Brand trust and an extensive after-sales network deter entrants. Haseko provides 'Premium After-sales Service' to approximately 130,000 units, generating long-term client relationships, repeat orders, and referrals. Founded in 1937, the company benefits from decades of brand equity in a market where buyers value track record and reliability for high-value purchases like homes.

Brand & after-sales metrics Value
After-sales service coverage 130,000 units
Founding year 1937
Market perception Established / High trust

Regulatory hurdles and the complexity of urban redevelopment projects further raise the entry bar. Haseko's involvement in 34 redevelopment projects demonstrates capabilities in multi-stakeholder consensus-building, early-stage proposal development, and handling legal and administrative complexity. New entrants lacking local cultural knowledge, legal teams experienced in Japanese redevelopment law, and long-term relationships with municipal authorities face significant delays, higher litigation risk, and potential project failure.
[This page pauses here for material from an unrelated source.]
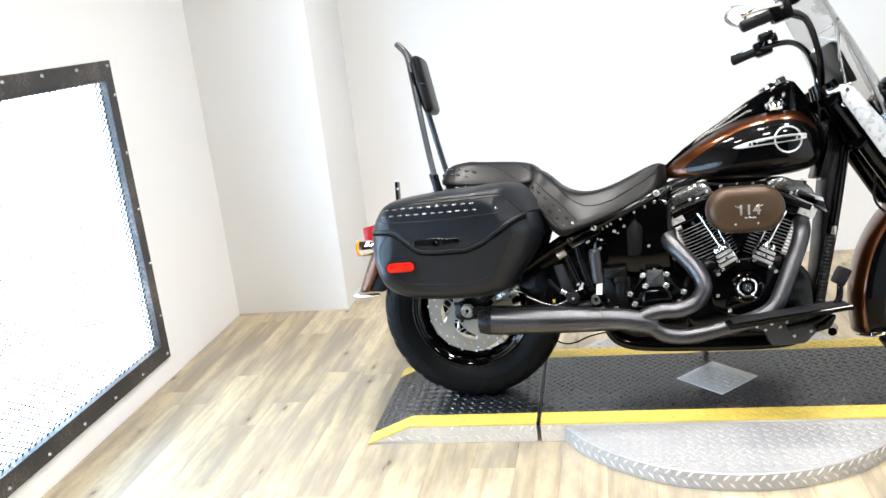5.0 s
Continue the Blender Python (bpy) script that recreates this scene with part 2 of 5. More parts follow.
MAT = {
    "black_gloss": surface("black_gloss_paint", (0.0008, 0.0008, 0.0009), 0.06, 0.0, 0.15, 8, coat=0.12, rvary=0.02, spec=0.24),
    "black_satin": surface("black_satin_metal", (0.0018, 0.0018, 0.0021), 0.24, 0.0, 0.3, 14, grain=0.10, grain_scale=900, spec=0.18),
    "black_plastic": surface("black_plastic", (0.0035, 0.0035, 0.004), 0.38, 0.0, 0.25, 20, grain=0.15, spec=0.14),
    "grey_plastic": surface("grey_moulded_plastic", (0.016, 0.0165, 0.0185), 0.40, 0.0, 0.15, 16, grain=0.12),
    "engine_black": surface("black_powder_coat", (0.0012, 0.0012, 0.0014), 0.14, 0.0, 0.35, 18, grain=0.2, grain_scale=700, spec=0.26),
    "fin_metal": surface("machined_fin_edge", (0.47, 0.47, 0.46), 0.32, 0.55, 0.25, 40),
    "dark_chrome": surface("dark_polished_metal", (0.21, 0.208, 0.205), 0.17, 0.9, 0.25, 16, rvary=0.05),
    "exhaust": surface("ceramic_exhaust_coating", (0.085, 0.085, 0.091), 0.33, 0.9, 0.30, 7, rvary=0.05),
    "exhaust_tip": surface("black_exhaust_tip", (0.012, 0.012, 0.014), 0.3, 0.5, 0.2, 12),
    "chrome": chrome_mat("chrome"),
    "smoked_chrome": chrome_mat("smoked_chrome", (0.36, 0.36, 0.37), 0.08),
    "spoke": surface("bright_plated_wire", (0.80, 0.80, 0.80), 0.28, 0.55, 0.1, 60),
    "steel": surface("brushed_steel", (0.55, 0.53, 0.49), 0.3, 0.9, 0.1, 30, grain=0.08),
    "rotor": surface("brake_rotor_steel", (0.25, 0.225, 0.19), 0.48, 0.15, 0.1, 24, grain=0.1, grain_scale=1200, spec=0.25),
    "zinc": surface("zinc_bolt", (0.62, 0.62, 0.61), 0.26, 0.75, 0.15, 80),
    "leather": leather("black_leather", (0.0034, 0.0032, 0.0031), 0.38, 0.14, 0.10),
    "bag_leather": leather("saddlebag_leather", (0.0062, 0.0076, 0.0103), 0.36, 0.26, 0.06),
    "silver": surface("bright_silver_badge", (0.60, 0.60, 0.60), 0.3, 0.4, 0.12, 60),
    "stud": surface("dull_nickel_stud", (0.145, 0.142, 0.138), 0.20, 0.85, 0.4, 60),
    "black_powder": surface("black_powder_coat_tube", (0.022, 0.024, 0.028), 0.30, 0.0, 0.2, 12, spec=0.5, rvary=0.05),
    # white emission put into the lining, in place of light from the panel
    "lining": glow_mat("lit_white_lining", (1.0, 0.96, 0.92), 2.0),
    "stitch": surface("dark_thread", (0.012, 0.012, 0.014), 0.7, 0, 0.2, 200),
    "tyre": surface("tyre_rubber", (0.0034, 0.0035, 0.0038), 0.48, 0.0, 0.3, 10, grain=0.15, grain_scale=350, spec=0.10),
    "rim_gloss": surface("black_gloss_rim", (0.0008, 0.0008, 0.0009), 0.05, 0.0, 0.1, 8, coat=0.5, rvary=0.01, spec=0.5),
    # near-black colour for the shade in the crease under the lid
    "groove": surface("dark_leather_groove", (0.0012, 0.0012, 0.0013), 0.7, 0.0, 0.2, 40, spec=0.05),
    "rubber": surface("black_rubber", (0.006, 0.006, 0.0066), 0.5, 0.0, 0.25, 25, grain=0.2, spec=0.18),
    "bronze": surface("bronze_wrinkle_paint", (0.060, 0.034, 0.0175), 0.36, 0.35, 0.12, 22, grain=0.25, grain_scale=1100),
    "red_lens": lens_mat("red_lens", (0.34, 0.003, 0.003)),
    "red_reflector": lens_mat("red_reflector", (0.56, 0.013, 0.006), 0.12),
    "amber": lens_mat("amber_lens", (0.92, 0.21, 0.008)),
    "clear": clear_sheet("clear_polycarbonate", (0.82, 0.82, 0.815)),
    "mirror_shell": chrome_mat("brushed_chrome_shell", (0.66, 0.66, 0.67), 0.12),
    "lamp_glass": glass_mat("headlamp_glass", (0.95, 0.96, 0.97)),
    "mirror": chrome_mat("mirror_glass", (0.9, 0.91, 0.92), 0.01),
    "white_plug": surface("white_tag", (0.72, 0.72, 0.70), 0.5, 0, 0.06, 60),
    "yellow_tag": surface("yellow_tag", (0.6, 0.42, 0.05), 0.5, 0, 0.1, 60),
    "red_tag": surface("red_strap", (0.55, 0.02, 0.015), 0.5, 0, 0.15, 60),
    "wall": wall_paint("white_wall_paint", (0.84, 0.84, 0.835)),
    "ceiling": wall_paint("grey_ceiling_paint", (0.05, 0.05, 0.052)),
    "dark_wall": wall_paint("dark_wall_paint", (0.02, 0.02, 0.021)),
    "trim": wall_paint("white_trim_paint", (0.86, 0.86, 0.86)),
    "plank": plank_mat(),
    "joint": surface("brown_joint", (0.30, 0.25, 0.18), 0.8, 0, 0.2, 5),
    "plate_black": painted_plate("black_painted_tread_plate", (0.0078, 0.0084, 0.0100), 0.30, 0.0, 0.40, (0.055, 0.055, 0.058), 1.0, 1.0),
    "plate_yellow": painted_plate("yellow_painted_tread_plate", (0.65, 0.475, 0.085), 0.38, 0.0, 0.55, (0.36, 0.29, 0.11), 2.0),
    "plate_silver": painted_plate("bare_tread_plate", (0.43, 0.425, 0.42), 0.42, 0.45, 0.7, (0.27, 0.26, 0.245), 3.0),
    # bare plate for upright faces, the floor's beige reflection put into its colour
    "plate_side": painted_plate("bare_tread_plate_side", (0.70, 0.66, 0.60), 0.46, 0.55, 0.6, (0.50, 0.46, 0.41), 6.0),
    "plate_diamond": painted_plate("worn_bright_plate", (0.74, 0.74, 0.74), 0.40, 0.35, 0.9, (0.34, 0.33, 0.32), 5.0),
    "old_iron": painted_plate("weathered_angle_iron", (0.05, 0.049, 0.05), 0.45, 0.4, 0.9, (0.20, 0.165, 0.14), 4.0),
    "wire": surface("black_wire", (0.010, 0.010, 0.010), 0.6, 0.0, 0.2, 50, spec=0.08),
    "panel_light": glow_mat("light_panel", (0.46, 0.71, 1.0), 13.0),
    "lamp_light": glow_mat("ceiling_lamp_diffuser", (1.0, 0.97, 0.93), 9.0),
}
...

  • Redevelopment projects completed/managed: 34 projects
  • Key competencies: consensus-building with landowners, municipal negotiation, legal/regulatory navigation
  • Risk for entrants: prolonged permitting, litigation exposure, community opposition

Collectively, capital intensity, proprietary land and technical assets, brand and after-sales penetration, and regulatory complexity form a multi-layered barrier that makes the threat of new entrants to Haseko's core condominium and redevelopment businesses low-to-moderate; any successful entrant would need comparable financial firepower, specialist technical teams, long lead times to build land databases and relationships, and the ability to underwrite regulatory and community risk.